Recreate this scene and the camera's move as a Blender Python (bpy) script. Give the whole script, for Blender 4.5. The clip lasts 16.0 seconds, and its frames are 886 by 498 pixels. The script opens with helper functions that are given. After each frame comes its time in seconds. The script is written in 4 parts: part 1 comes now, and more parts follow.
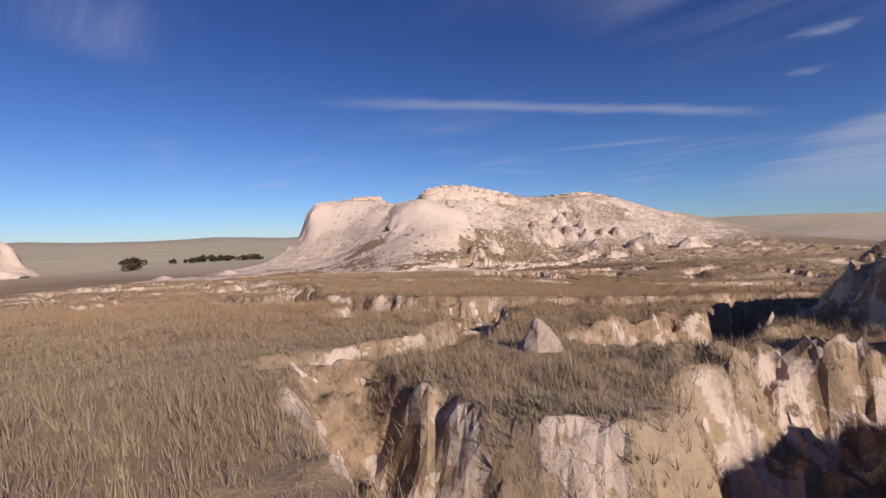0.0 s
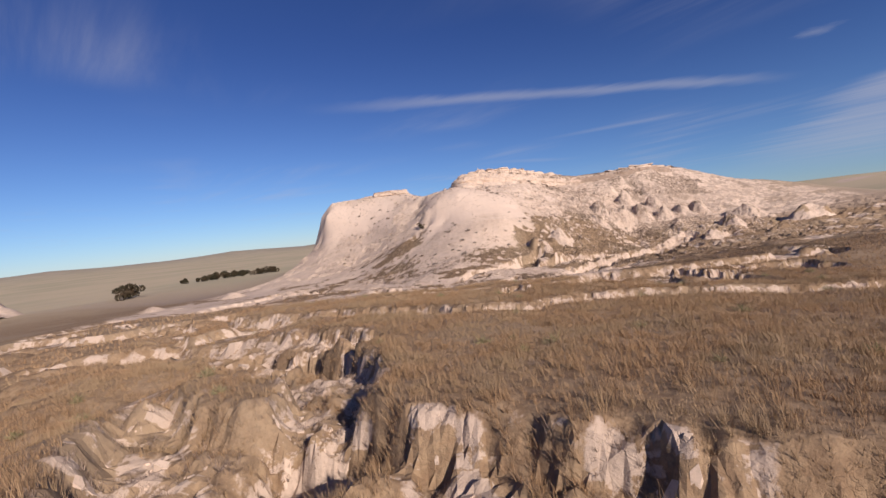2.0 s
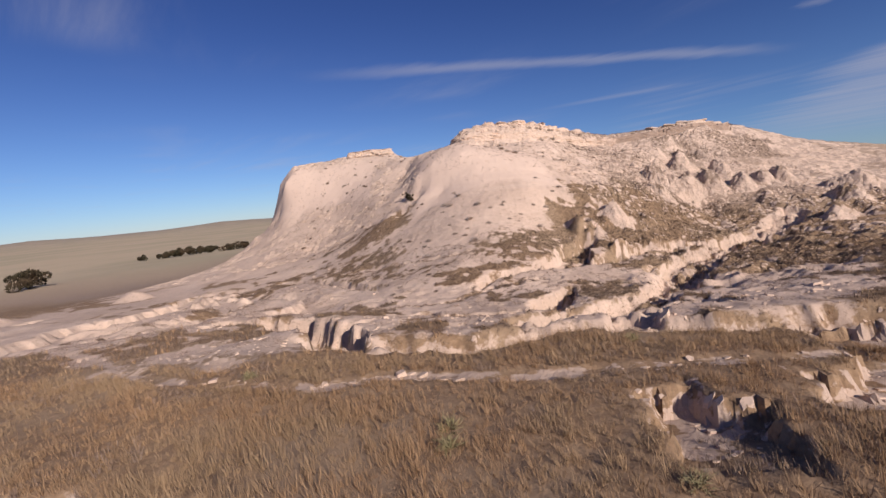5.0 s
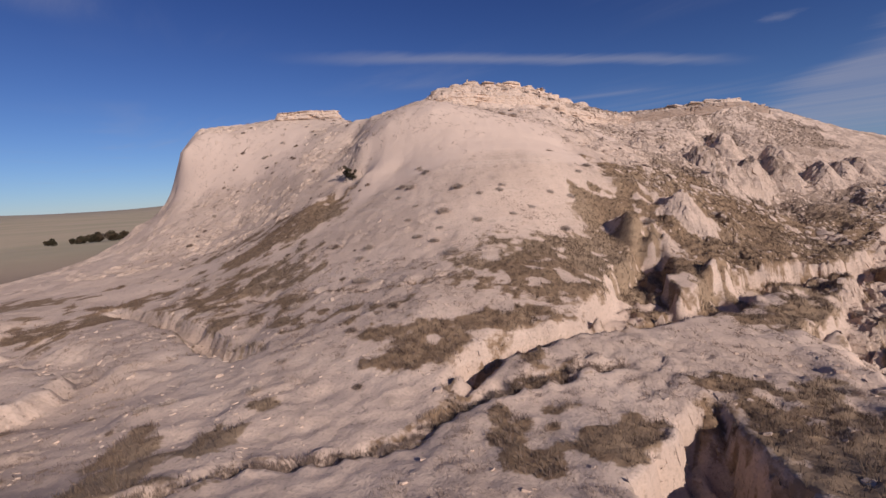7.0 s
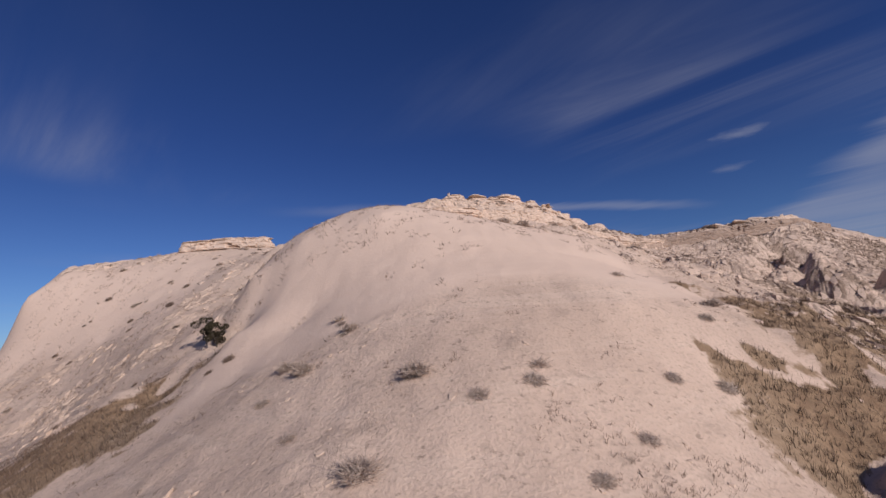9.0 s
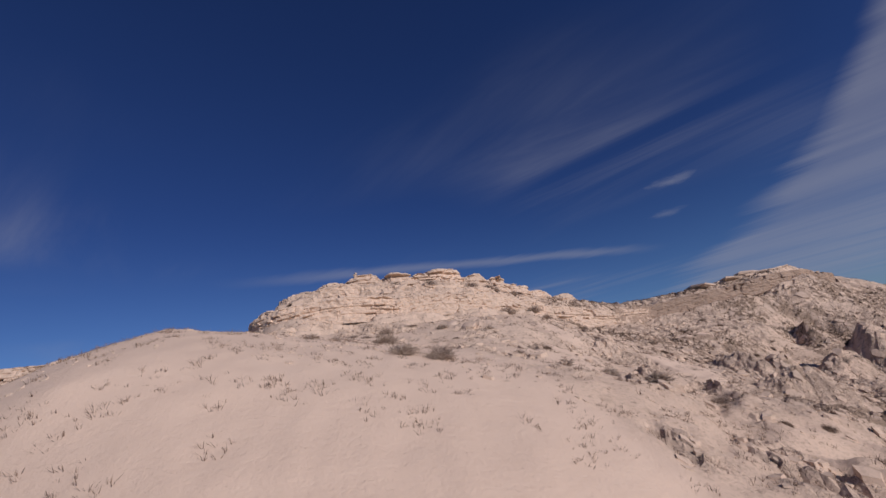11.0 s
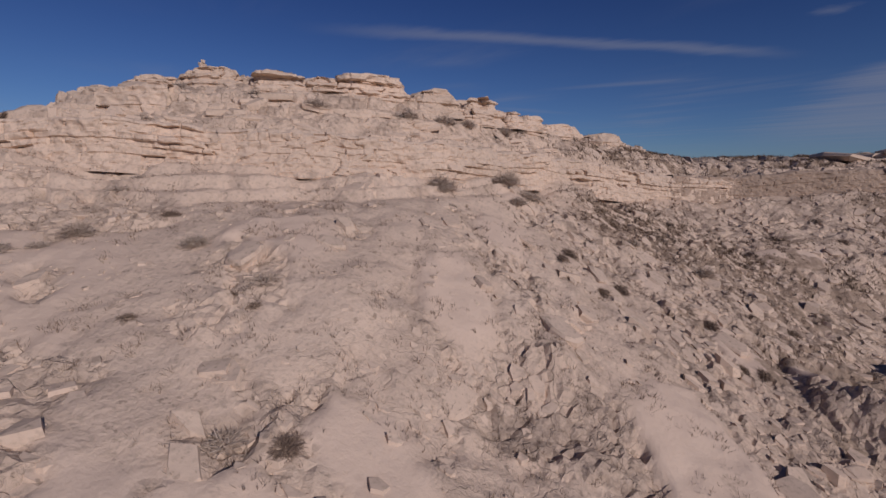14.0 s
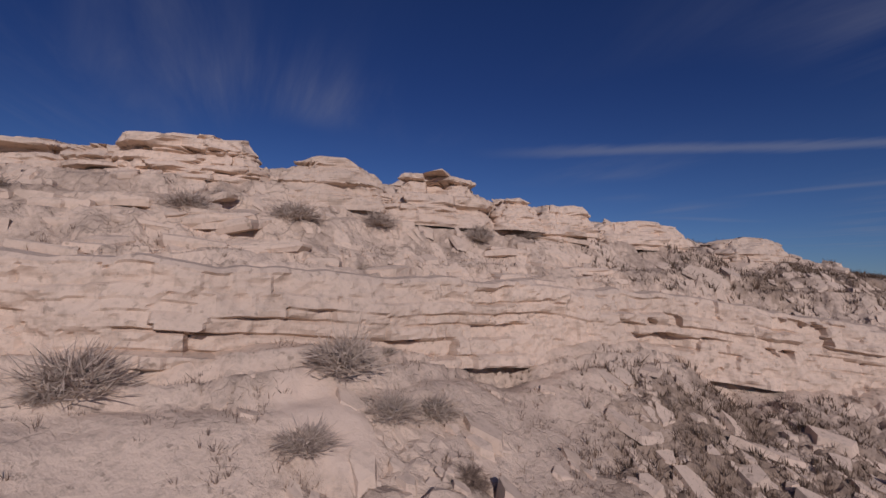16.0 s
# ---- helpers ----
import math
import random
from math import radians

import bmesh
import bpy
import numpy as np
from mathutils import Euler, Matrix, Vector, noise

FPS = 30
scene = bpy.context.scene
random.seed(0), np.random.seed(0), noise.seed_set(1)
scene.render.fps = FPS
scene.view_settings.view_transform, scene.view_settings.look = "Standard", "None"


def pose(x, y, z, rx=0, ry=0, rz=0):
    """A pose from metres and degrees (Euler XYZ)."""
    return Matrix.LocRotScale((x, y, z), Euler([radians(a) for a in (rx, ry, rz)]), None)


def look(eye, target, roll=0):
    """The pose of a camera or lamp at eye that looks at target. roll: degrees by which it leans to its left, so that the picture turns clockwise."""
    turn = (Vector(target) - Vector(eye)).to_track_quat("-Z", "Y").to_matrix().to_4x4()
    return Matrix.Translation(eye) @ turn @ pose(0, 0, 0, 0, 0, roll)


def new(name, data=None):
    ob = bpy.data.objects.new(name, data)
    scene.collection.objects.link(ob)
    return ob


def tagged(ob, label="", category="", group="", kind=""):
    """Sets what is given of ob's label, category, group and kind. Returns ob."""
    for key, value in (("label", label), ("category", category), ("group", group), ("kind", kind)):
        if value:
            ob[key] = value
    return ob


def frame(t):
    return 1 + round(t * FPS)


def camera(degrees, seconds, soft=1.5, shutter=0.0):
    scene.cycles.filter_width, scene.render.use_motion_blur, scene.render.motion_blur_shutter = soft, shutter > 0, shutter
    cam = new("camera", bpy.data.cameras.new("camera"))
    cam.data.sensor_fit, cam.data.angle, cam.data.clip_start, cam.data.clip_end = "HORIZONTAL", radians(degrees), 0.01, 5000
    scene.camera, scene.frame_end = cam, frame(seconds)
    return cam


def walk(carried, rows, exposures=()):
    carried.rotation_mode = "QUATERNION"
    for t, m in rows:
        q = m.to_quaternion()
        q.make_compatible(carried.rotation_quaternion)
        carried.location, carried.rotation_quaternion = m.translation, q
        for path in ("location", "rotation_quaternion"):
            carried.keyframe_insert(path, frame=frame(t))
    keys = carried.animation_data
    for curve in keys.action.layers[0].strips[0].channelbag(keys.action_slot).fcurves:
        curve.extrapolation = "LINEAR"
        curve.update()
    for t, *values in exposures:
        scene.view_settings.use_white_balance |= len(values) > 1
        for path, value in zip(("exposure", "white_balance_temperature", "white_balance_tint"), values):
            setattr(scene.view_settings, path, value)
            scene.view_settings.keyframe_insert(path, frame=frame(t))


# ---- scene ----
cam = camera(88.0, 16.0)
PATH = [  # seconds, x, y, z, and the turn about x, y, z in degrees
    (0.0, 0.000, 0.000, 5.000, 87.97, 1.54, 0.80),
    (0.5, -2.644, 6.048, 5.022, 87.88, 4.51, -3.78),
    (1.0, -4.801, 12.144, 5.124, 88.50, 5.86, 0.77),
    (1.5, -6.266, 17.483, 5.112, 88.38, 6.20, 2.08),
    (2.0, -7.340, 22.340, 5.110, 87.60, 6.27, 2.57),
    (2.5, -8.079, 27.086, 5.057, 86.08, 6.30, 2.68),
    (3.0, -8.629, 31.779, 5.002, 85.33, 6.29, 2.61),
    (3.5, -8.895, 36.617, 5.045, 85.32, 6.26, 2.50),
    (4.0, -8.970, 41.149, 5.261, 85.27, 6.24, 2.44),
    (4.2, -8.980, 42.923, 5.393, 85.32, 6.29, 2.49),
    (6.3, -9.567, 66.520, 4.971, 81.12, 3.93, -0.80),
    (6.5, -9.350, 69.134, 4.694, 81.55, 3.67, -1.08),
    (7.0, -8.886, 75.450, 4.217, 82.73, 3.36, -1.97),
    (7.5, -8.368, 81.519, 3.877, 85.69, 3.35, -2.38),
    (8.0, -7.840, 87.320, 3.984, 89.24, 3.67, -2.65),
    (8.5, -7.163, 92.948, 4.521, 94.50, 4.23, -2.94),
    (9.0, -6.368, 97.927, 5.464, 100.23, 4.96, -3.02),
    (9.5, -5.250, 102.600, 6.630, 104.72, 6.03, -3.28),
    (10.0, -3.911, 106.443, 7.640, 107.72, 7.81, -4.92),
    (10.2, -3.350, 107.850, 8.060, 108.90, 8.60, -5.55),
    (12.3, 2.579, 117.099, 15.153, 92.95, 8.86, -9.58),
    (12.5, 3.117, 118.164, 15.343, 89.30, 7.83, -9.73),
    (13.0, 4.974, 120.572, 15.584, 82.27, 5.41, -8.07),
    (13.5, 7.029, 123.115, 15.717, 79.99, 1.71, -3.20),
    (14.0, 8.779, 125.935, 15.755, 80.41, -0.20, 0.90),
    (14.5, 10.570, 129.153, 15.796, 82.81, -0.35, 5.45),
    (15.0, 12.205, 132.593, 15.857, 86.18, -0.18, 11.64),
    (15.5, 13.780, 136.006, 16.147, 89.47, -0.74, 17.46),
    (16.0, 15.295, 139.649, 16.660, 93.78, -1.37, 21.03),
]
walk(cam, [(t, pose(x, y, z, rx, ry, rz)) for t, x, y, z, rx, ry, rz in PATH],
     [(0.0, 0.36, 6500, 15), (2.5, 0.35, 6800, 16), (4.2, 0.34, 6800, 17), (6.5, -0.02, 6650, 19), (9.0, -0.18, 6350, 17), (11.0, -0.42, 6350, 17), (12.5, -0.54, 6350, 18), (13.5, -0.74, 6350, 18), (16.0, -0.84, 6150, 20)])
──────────
> _Prompt_: Repeat the listing above from its first line through the line that contains "return Matrix.LocRotScale((x, y, z), Euler([radians(a)", both included, and nothing more. Drop the pictures.

> _Result for this exercise_:
Recreate this scene and the camera's move as a Blender Python (bpy) script. Give the whole script, for Blender 4.5. The clip lasts 16.0 seconds, and its frames are 886 by 498 pixels. The script opens with helper functions that are given. After each frame comes its time in seconds. The script is written in 4 parts: part 1 comes now, and more parts follow.
0.0 s
2.0 s
5.0 s
7.0 s
9.0 s
11.0 s
14.0 s
16.0 s
# ---- helpers ----
import math
import random
from math import radians

import bmesh
import bpy
import numpy as np
from mathutils import Euler, Matrix, Vector, noise

FPS = 30
scene = bpy.context.scene
random.seed(0), np.random.seed(0), noise.seed_set(1)
scene.render.fps = FPS
scene.view_settings.view_transform, scene.view_settings.look = "Standard", "None"


def pose(x, y, z, rx=0, ry=0, rz=0):
    """A pose from metres and degrees (Euler XYZ)."""
    return Matrix.LocRotScale((x, y, z), Euler([radians(a) for a in (rx, ry, rz)]), None)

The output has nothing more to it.